■ Brief
From the entries below, reproduce exactly the line containing "3 of 5. More parts follow.", the line containing "ob.matrix_basis = pose(-3.92, 1.2, lawn_at(-3.92, 1.2)", and every line in between, with nothing added.

■ Records excerpted from a collection
----

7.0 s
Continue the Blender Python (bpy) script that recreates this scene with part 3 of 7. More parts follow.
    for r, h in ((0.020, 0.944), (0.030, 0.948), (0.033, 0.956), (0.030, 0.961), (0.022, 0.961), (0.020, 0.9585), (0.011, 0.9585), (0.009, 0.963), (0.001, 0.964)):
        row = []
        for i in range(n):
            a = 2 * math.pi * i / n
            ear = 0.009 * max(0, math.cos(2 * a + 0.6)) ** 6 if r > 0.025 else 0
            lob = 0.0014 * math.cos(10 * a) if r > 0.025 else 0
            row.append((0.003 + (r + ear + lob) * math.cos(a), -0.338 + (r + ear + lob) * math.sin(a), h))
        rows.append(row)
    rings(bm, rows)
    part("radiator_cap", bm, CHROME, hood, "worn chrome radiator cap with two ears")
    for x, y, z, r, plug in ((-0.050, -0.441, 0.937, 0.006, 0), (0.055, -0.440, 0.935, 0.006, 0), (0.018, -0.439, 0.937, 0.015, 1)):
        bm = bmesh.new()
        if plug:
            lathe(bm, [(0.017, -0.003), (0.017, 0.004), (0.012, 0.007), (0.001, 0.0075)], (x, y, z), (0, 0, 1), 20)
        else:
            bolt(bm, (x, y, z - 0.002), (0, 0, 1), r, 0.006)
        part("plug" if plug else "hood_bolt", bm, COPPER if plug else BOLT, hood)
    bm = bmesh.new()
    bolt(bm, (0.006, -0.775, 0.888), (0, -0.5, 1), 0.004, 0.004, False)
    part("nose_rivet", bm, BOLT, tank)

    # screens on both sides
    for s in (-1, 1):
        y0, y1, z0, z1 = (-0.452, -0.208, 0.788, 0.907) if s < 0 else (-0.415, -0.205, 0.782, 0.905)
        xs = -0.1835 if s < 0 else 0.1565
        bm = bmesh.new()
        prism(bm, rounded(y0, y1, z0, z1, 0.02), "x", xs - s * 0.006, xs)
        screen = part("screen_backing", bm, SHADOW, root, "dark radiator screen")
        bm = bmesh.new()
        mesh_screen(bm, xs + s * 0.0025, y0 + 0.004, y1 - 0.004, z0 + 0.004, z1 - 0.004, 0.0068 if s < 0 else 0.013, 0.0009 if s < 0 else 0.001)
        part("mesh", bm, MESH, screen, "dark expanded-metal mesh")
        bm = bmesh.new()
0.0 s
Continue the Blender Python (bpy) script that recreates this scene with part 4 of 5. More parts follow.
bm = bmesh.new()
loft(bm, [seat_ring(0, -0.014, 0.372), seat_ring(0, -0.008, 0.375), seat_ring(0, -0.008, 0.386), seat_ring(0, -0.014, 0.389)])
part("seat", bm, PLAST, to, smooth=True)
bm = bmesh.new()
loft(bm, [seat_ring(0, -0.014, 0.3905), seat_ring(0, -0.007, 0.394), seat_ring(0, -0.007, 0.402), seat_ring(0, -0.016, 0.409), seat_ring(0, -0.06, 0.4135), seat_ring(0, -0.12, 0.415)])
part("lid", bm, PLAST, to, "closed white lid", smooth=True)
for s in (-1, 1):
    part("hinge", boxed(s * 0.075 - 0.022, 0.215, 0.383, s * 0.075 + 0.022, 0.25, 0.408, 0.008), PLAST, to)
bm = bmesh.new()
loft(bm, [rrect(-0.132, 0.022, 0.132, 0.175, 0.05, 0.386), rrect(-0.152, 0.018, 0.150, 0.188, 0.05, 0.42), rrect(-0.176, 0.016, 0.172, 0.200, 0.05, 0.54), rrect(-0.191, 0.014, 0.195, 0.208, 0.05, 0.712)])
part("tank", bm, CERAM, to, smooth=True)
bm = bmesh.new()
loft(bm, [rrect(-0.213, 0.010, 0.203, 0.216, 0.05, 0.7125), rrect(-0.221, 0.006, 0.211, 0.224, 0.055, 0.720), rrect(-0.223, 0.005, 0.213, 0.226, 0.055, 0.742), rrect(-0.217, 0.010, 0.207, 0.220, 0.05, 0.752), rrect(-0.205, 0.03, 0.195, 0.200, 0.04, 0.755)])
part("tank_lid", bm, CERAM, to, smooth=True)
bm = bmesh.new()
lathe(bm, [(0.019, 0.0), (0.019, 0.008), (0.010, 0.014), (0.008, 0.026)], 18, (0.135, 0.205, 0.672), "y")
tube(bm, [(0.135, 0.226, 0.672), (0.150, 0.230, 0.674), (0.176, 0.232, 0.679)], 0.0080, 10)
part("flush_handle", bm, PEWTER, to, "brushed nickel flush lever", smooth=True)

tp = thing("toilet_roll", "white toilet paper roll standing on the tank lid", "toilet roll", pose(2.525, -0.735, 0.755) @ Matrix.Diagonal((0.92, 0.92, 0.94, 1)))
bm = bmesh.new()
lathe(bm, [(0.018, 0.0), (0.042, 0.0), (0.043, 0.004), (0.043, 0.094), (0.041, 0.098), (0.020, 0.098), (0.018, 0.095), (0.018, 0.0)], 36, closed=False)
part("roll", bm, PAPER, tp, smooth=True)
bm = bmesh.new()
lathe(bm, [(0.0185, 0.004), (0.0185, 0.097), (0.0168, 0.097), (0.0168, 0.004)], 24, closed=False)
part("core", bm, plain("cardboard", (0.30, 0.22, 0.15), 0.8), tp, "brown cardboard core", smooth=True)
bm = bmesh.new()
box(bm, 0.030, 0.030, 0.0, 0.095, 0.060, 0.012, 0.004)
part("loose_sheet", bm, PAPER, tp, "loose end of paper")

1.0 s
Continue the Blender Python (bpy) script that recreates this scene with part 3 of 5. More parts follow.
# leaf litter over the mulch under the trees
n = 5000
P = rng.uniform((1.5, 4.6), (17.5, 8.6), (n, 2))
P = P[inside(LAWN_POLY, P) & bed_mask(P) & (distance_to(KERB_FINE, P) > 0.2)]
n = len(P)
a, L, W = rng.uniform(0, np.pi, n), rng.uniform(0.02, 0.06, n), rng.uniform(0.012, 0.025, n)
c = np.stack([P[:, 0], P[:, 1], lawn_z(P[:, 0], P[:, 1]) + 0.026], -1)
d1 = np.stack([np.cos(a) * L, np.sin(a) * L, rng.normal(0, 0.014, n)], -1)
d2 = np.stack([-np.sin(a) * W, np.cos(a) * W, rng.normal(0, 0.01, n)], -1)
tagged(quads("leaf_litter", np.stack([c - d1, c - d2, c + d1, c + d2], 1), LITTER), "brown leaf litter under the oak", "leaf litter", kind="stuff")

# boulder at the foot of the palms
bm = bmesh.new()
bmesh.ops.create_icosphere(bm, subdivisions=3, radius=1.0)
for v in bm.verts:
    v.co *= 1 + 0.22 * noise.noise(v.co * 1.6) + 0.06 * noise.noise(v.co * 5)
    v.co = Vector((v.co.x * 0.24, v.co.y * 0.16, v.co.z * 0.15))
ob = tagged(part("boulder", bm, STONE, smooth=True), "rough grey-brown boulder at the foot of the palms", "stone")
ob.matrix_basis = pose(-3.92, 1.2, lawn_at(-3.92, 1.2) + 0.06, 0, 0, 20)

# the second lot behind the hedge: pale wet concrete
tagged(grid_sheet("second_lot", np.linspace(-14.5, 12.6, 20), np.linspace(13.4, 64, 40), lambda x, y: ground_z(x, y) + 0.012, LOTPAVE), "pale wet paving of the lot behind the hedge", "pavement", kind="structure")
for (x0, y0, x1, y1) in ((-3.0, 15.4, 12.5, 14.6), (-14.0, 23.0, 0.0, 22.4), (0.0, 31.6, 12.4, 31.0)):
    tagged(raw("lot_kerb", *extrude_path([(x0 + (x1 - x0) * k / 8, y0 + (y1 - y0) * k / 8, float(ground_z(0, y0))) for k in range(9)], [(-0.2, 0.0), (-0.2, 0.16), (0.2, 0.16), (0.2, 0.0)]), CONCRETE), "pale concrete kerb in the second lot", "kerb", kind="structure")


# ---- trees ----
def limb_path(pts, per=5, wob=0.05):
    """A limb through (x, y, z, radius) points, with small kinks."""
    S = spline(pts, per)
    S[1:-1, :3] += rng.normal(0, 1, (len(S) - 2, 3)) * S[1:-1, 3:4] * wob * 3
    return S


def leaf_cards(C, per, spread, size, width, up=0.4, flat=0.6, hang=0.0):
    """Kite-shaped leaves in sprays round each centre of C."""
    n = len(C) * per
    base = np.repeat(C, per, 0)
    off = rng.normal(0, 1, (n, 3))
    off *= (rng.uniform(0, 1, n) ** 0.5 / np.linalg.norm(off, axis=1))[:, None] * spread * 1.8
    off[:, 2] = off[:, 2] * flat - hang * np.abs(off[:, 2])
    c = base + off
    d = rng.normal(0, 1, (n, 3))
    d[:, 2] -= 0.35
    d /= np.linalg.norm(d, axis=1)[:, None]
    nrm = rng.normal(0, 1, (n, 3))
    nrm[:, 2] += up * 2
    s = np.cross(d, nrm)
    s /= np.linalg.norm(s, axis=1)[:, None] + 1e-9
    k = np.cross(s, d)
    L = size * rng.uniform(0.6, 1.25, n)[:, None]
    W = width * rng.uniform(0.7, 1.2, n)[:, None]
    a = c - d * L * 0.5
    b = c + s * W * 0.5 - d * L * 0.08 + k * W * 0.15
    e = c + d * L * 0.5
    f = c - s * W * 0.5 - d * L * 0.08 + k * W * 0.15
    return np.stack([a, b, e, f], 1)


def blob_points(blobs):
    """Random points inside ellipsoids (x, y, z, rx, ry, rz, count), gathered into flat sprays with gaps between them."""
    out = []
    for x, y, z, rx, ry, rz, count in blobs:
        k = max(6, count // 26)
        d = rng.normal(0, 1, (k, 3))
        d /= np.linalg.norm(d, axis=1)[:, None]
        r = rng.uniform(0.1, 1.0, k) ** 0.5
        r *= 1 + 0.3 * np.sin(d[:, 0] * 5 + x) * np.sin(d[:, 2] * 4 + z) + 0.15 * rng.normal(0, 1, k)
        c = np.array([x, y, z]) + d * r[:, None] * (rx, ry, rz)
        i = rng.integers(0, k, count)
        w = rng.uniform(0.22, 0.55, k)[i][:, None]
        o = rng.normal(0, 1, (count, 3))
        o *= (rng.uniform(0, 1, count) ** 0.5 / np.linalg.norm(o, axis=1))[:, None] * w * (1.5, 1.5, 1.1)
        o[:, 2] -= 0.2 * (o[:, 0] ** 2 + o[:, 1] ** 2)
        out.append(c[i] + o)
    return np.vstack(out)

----

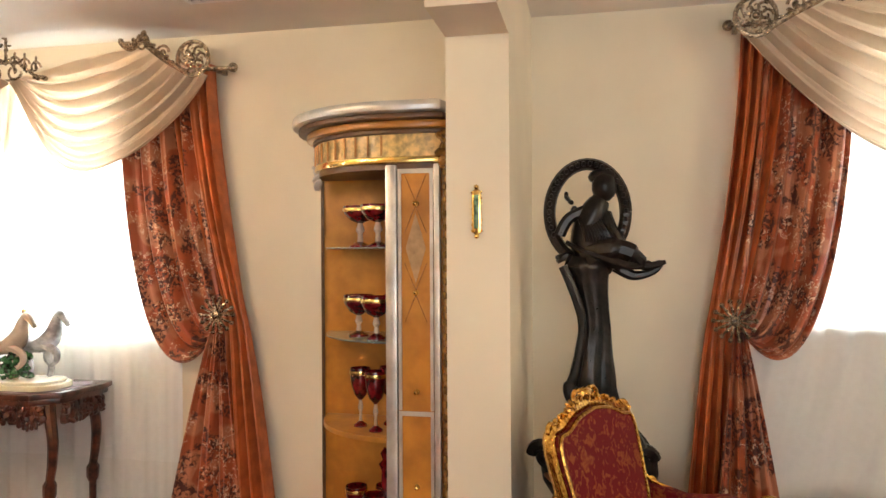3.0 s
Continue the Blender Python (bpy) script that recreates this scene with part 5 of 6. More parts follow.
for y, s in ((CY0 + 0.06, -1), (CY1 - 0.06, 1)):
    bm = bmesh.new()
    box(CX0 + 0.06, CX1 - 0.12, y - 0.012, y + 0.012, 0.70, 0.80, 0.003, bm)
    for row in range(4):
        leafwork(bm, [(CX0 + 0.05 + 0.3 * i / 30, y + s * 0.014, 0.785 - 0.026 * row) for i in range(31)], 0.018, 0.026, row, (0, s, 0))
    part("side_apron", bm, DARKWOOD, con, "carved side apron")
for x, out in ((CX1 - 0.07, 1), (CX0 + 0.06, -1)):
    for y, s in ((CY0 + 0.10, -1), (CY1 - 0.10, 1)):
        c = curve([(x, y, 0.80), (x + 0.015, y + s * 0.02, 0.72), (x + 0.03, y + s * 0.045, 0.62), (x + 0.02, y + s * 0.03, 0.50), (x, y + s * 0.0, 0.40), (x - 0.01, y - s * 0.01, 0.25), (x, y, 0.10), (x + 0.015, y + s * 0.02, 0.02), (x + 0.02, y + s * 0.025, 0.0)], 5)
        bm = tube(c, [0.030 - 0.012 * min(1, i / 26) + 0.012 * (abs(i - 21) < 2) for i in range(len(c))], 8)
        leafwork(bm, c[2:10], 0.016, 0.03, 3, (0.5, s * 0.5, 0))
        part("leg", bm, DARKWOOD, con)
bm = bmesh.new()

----

■ Problem solution
Continue the Blender Python (bpy) script that recreates this scene with part 3 of 5. More parts follow.
# leaf litter over the mulch under the trees
n = 5000
P = rng.uniform((1.5, 4.6), (17.5, 8.6), (n, 2))
P = P[inside(LAWN_POLY, P) & bed_mask(P) & (distance_to(KERB_FINE, P) > 0.2)]
n = len(P)
a, L, W = rng.uniform(0, np.pi, n), rng.uniform(0.02, 0.06, n), rng.uniform(0.012, 0.025, n)
c = np.stack([P[:, 0], P[:, 1], lawn_z(P[:, 0], P[:, 1]) + 0.026], -1)
d1 = np.stack([np.cos(a) * L, np.sin(a) * L, rng.normal(0, 0.014, n)], -1)
d2 = np.stack([-np.sin(a) * W, np.cos(a) * W, rng.normal(0, 0.01, n)], -1)
tagged(quads("leaf_litter", np.stack([c - d1, c - d2, c + d1, c + d2], 1), LITTER), "brown leaf litter under the oak", "leaf litter", kind="stuff")

# boulder at the foot of the palms
bm = bmesh.new()
bmesh.ops.create_icosphere(bm, subdivisions=3, radius=1.0)
for v in bm.verts:
    v.co *= 1 + 0.22 * noise.noise(v.co * 1.6) + 0.06 * noise.noise(v.co * 5)
    v.co = Vector((v.co.x * 0.24, v.co.y * 0.16, v.co.z * 0.15))
ob = tagged(part("boulder", bm, STONE, smooth=True), "rough grey-brown boulder at the foot of the palms", "stone")
ob.matrix_basis = pose(-3.92, 1.2, lawn_at(-3.92, 1.2) + 0.06, 0, 0, 20)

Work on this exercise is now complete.